Euro Zone Bond Yields Surge Amid Fed Chair Speculations
Euro zone government bond yields rose, influenced by U.S. Treasuries and expectations of Kevin Warsh as the next Fed chair. Warsh's stance on interest rates and balance sheet reduction indicates steeper yield curves. The ECB is likely to maintain current policies amidst economic uncertainties.
Government bond yields in the euro zone experienced an upswing on Tuesday, drawing cues from U.S. Treasuries as markets considered the implications of Kevin Warsh's potential appointment as Federal Reserve chair. Warsh has advocated for lowering rates to boost productivity and for a reduction in the Fed's balance sheet, which analysts suggest may lead to a steeper yield curve.

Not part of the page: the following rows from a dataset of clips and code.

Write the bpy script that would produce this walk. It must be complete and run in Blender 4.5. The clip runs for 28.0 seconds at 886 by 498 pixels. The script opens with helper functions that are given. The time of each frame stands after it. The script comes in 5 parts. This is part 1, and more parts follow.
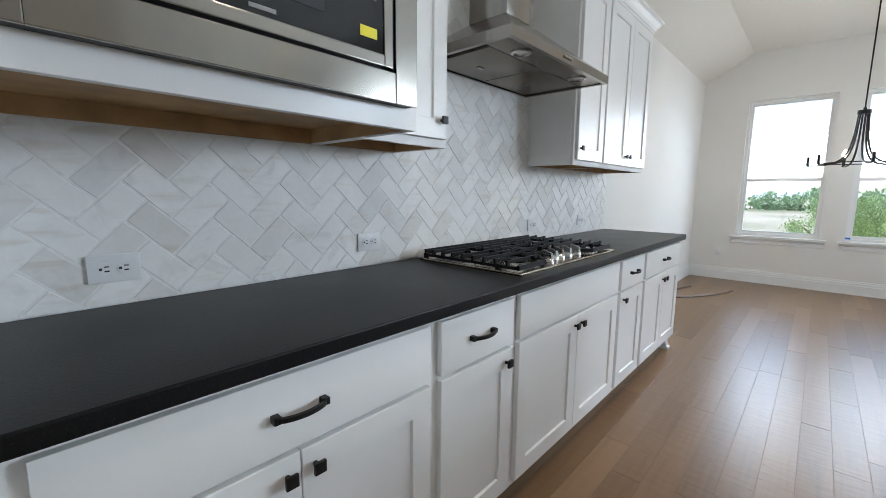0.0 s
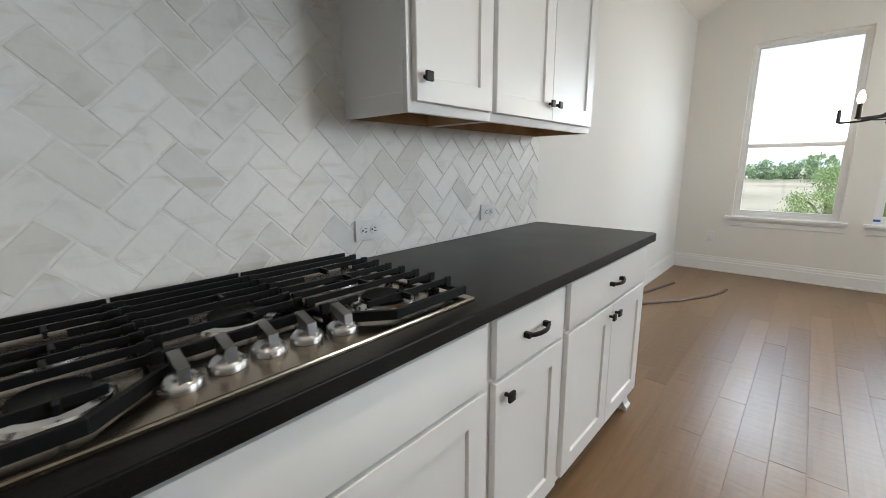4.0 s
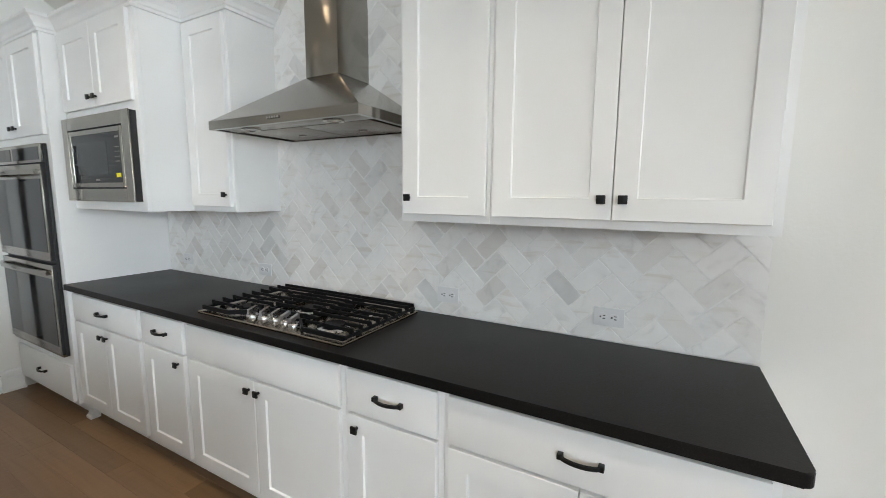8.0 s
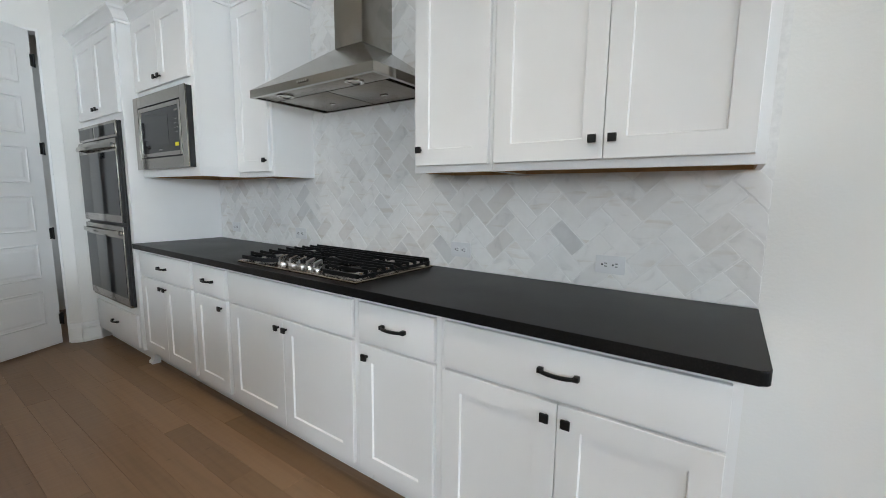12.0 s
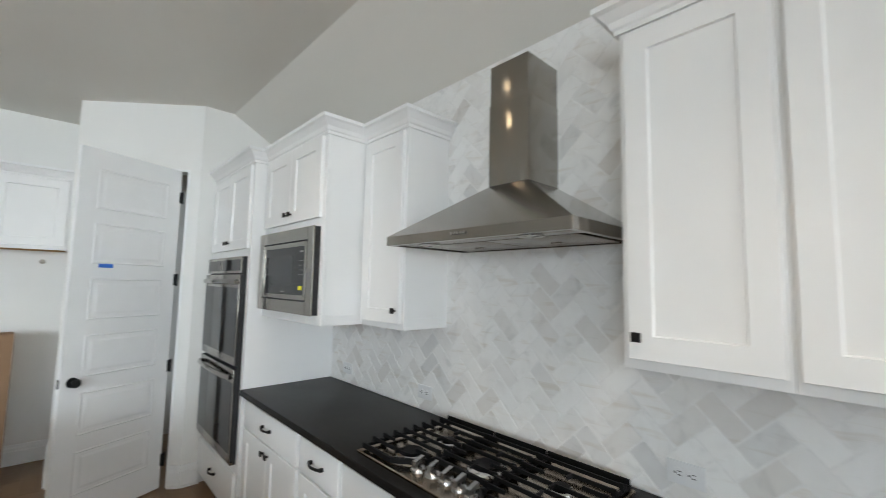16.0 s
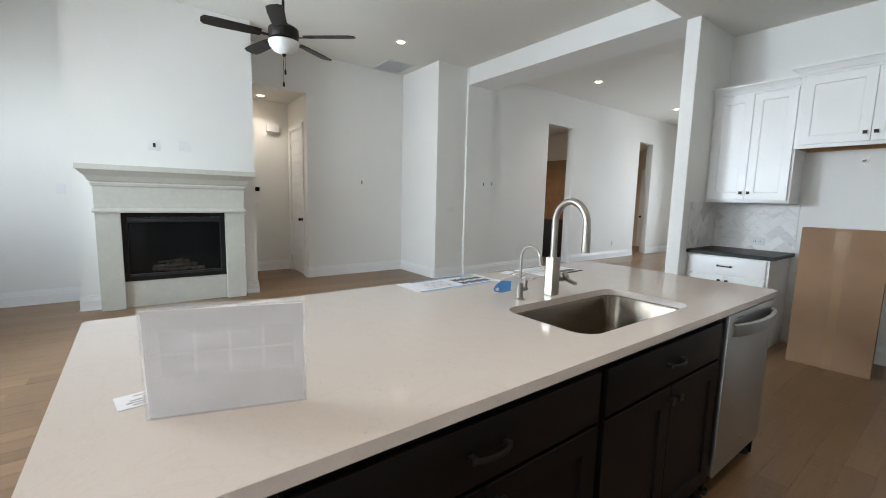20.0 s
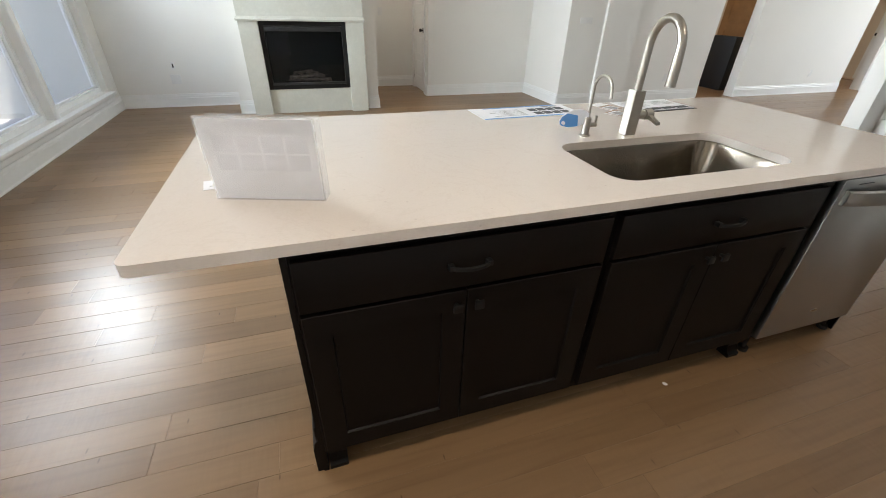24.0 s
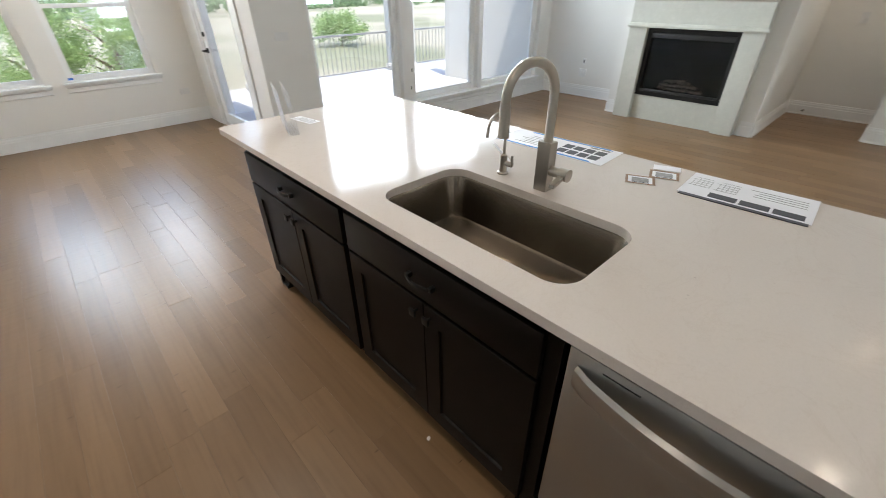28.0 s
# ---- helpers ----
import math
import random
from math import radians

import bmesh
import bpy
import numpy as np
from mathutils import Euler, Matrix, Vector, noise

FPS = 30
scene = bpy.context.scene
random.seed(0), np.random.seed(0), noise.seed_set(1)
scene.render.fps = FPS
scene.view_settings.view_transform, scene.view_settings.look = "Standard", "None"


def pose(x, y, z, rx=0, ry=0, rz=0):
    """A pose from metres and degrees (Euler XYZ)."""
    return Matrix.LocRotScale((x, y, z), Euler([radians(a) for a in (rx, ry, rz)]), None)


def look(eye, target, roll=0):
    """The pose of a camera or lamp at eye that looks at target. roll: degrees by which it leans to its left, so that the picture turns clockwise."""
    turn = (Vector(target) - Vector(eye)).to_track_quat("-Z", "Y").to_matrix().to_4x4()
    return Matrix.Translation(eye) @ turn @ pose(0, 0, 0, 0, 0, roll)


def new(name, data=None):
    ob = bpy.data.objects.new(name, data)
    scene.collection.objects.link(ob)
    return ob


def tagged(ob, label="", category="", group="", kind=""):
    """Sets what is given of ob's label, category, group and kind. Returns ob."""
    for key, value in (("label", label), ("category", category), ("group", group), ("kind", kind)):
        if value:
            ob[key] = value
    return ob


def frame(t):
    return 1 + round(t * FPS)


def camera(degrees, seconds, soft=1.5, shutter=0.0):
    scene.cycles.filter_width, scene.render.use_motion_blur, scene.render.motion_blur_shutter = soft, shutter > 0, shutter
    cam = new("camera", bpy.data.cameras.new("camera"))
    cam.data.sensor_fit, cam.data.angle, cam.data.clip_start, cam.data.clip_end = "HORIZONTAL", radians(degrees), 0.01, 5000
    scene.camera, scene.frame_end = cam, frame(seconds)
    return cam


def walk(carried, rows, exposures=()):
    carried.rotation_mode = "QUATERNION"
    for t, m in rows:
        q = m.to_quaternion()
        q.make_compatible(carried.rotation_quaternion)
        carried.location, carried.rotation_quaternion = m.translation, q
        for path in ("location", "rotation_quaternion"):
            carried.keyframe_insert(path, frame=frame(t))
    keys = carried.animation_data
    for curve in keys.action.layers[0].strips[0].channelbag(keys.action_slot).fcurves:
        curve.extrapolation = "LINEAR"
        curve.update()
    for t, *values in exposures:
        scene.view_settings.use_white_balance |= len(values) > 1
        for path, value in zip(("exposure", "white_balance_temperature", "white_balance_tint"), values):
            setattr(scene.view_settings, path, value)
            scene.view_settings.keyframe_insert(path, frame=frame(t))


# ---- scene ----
cam = camera(94.6, 28.0, soft=0.8, shutter=0.25)
PATH = [
    (0, (1.394, 0.053, 1.227), (0.055, 1.513, 0.947), 0.5),
    (0.5, (1.394, 0.087, 1.217), (0.073, 1.557, 0.91), 0.3),
    (1, (1.353, 0.201, 1.21), (0.048, 1.68, 0.877), 0.3),
    (1.5, (1.284, 0.366, 1.209), (-0.001, 1.858, 0.858), 0.2),
    (2, (1.271, 0.585, 1.216), (0.005, 2.087, 0.839), 0.3),
    (2.5, (1.253, 0.815, 1.223), (0.002, 2.326, 0.833), 0.2),
    (4.5, (1.157, 1.754, 1.258), (-0.21, 3.153, 0.841), -0.8),
    (5, (1.144, 1.989, 1.303), (-0.351, 3.245, 0.873), -0.3),
    (5.5, (1.161, 2.217, 1.334), (-0.538, 3.187, 0.92), -0.4),
    (6, (1.282, 2.408, 1.392), (-0.601, 2.937, 0.975), -0.1),
    (6.5, (1.431, 2.638, 1.447), (-0.531, 2.667, 1.058), 0.1),
    (7, (1.535, 2.944, 1.495), (-0.375, 2.48, 1.129), -0.2),
    (7.5, (1.643, 3.171, 1.502), (-0.176, 2.399, 1.192), 0.1),
    (8, (1.729, 3.326, 1.49), (-0.011, 2.375, 1.233), 0.5),
    (8.5, (1.758, 3.436, 1.469), (0.064, 2.395, 1.249), 0.5),
    (9, (1.773, 3.484, 1.424), (0.101, 2.403, 1.232), 0.6),
    (9.5, (1.777, 3.485, 1.361), (0.117, 2.385, 1.174), 0.6),
    (10, (1.78, 3.498, 1.31), (0.13, 2.383, 1.121), 0.6),
    (10.5, (1.79, 3.512, 1.271), (0.147, 2.388, 1.068), 0.6),
    (11, (1.791, 3.528, 1.226), (0.159, 2.395, 0.997), 0.6),
    (11.5, (1.783, 3.536, 1.203), (0.157, 2.399, 0.948), 0.6),
    (12, (1.766, 3.539, 1.29), (0.143, 2.398, 1.029), 0.7),
    (12.5, (1.759, 3.549, 1.43), (0.132, 2.411, 1.19), 0.6),
    (13, (1.757, 3.56, 1.548), (0.117, 2.43, 1.372), 0.6),
    (13.5, (1.754, 3.547, 1.597), (0.098, 2.429, 1.502), 0.6),
    (15.5, (1.629, 3.121, 1.633), (0.045, 1.907, 1.765), 0.2),
    (16, (1.573, 2.891, 1.625), (0.212, 1.436, 1.797), 1.1),
    (16.5, (1.643, 2.641, 1.657), (0.705, 0.881, 1.812), 1.5),
    (17, (1.652, 2.525, 1.663), (1.368, 0.55, 1.807), 1.7),
    (17.5, (1.592, 2.534, 1.655), (1.979, 0.576, 1.776), 1.5),
    (18, (1.492, 2.631, 1.62), (2.384, 0.842, 1.688), 1.6),
    (18.5, (1.399, 2.688, 1.542), (2.611, 1.097, 1.56), 1.4),
    (19, (1.383, 2.736, 1.477), (2.78, 1.306, 1.426), 1.5),
    (19.5, (1.373, 2.762, 1.425), (2.89, 1.467, 1.284), 1.4),
    (20, (1.362, 2.794, 1.336), (2.949, 1.601, 1.094), 1.4),
    (20.5, (1.359, 2.823, 1.263), (2.978, 1.704, 0.903), 1.4),
    (21, (1.345, 2.831, 1.191), (2.97, 1.768, 0.712), 1.5),
    (21.5, (1.331, 2.836, 1.152), (2.947, 1.826, 0.547), 1.6),
    (22, (1.302, 2.832, 1.152), (2.905, 1.885, 0.42), 1.6),
    (22.5, (1.234, 2.804, 1.176), (2.834, 1.947, 0.336), 1.0),
    (24.5, (1.141, 2.343, 1.438), (2.769, 1.921, 0.356), 1.6),
    (25, (1.154, 2.066, 1.476), (2.799, 1.798, 0.37), 0.9),
    (25.5, (1.121, 1.774, 1.481), (2.777, 1.68, 0.363), 0.4),
    (26, (1.091, 1.542, 1.5), (2.745, 1.645, 0.381), 0.3),
    (26.5, (1.138, 1.274, 1.492), (2.764, 1.621, 0.38), 0.1),
    (27, (1.176, 0.988, 1.498), (2.725, 1.61, 0.397), -0.0),
    (27.5, (1.209, 0.693, 1.527), (2.605, 1.624, 0.437), -0.4),
    (28, (1.351, 0.487, 1.524), (2.503, 1.722, 0.452), -0.7),
]
walk(cam, [(t, look(e, g, r)) for t, e, g, r in PATH], exposures=[(0.0, 2.11, 5970, 10), (2.5, 2.08, 6180, 10), (5.0, 1.95, 6600, 10), (6.8, 2.28, 6500, 10), (9.0, 2.10, 6300, 10), (10.5, 2.08, 6150, 10), (13.0, 2.02, 6300, 10), (16.0, 2.13, 6400, 10), (18.0, 2.16, 6120, 10), (20.0, 2.08, 6200, 10), (22.0, 2.33, 6300, 10), (25.0, 2.45, 6600, 10), (26.8, 2.5, 6450, 10), (28.0, 2.3, 6380, 10)])

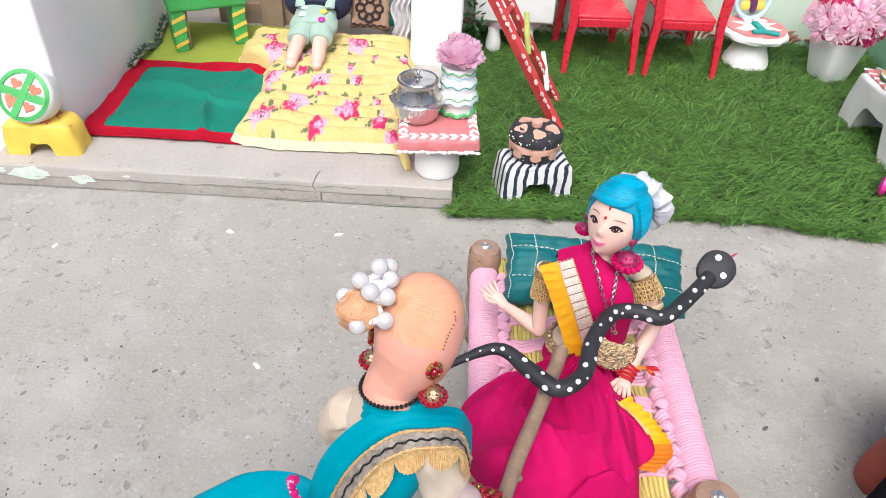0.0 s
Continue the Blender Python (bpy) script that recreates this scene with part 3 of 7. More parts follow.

Germany's 10-year government bond yield, the benchmark for the euro area, rose by 2.6 basis points to 2.89%. In comparison, U.S. Treasury yields saw an increase, with the 10-year yield up by 1 basis point at 4.29%. Christoph Rieger from Commerzbank noted that while the bond market's response to Warsh's nomination was subdued, the expectation is a steeper U.S. Treasury curve and wider long-end swap spreads.
In other developments, euro zone banks reported tightened access to corporate credit due to economic uncertainties, and France's consumer prices rose less than anticipated in January. The European Central Bank's future actions remain subject to ongoing economic conditions, keeping the market vigilant.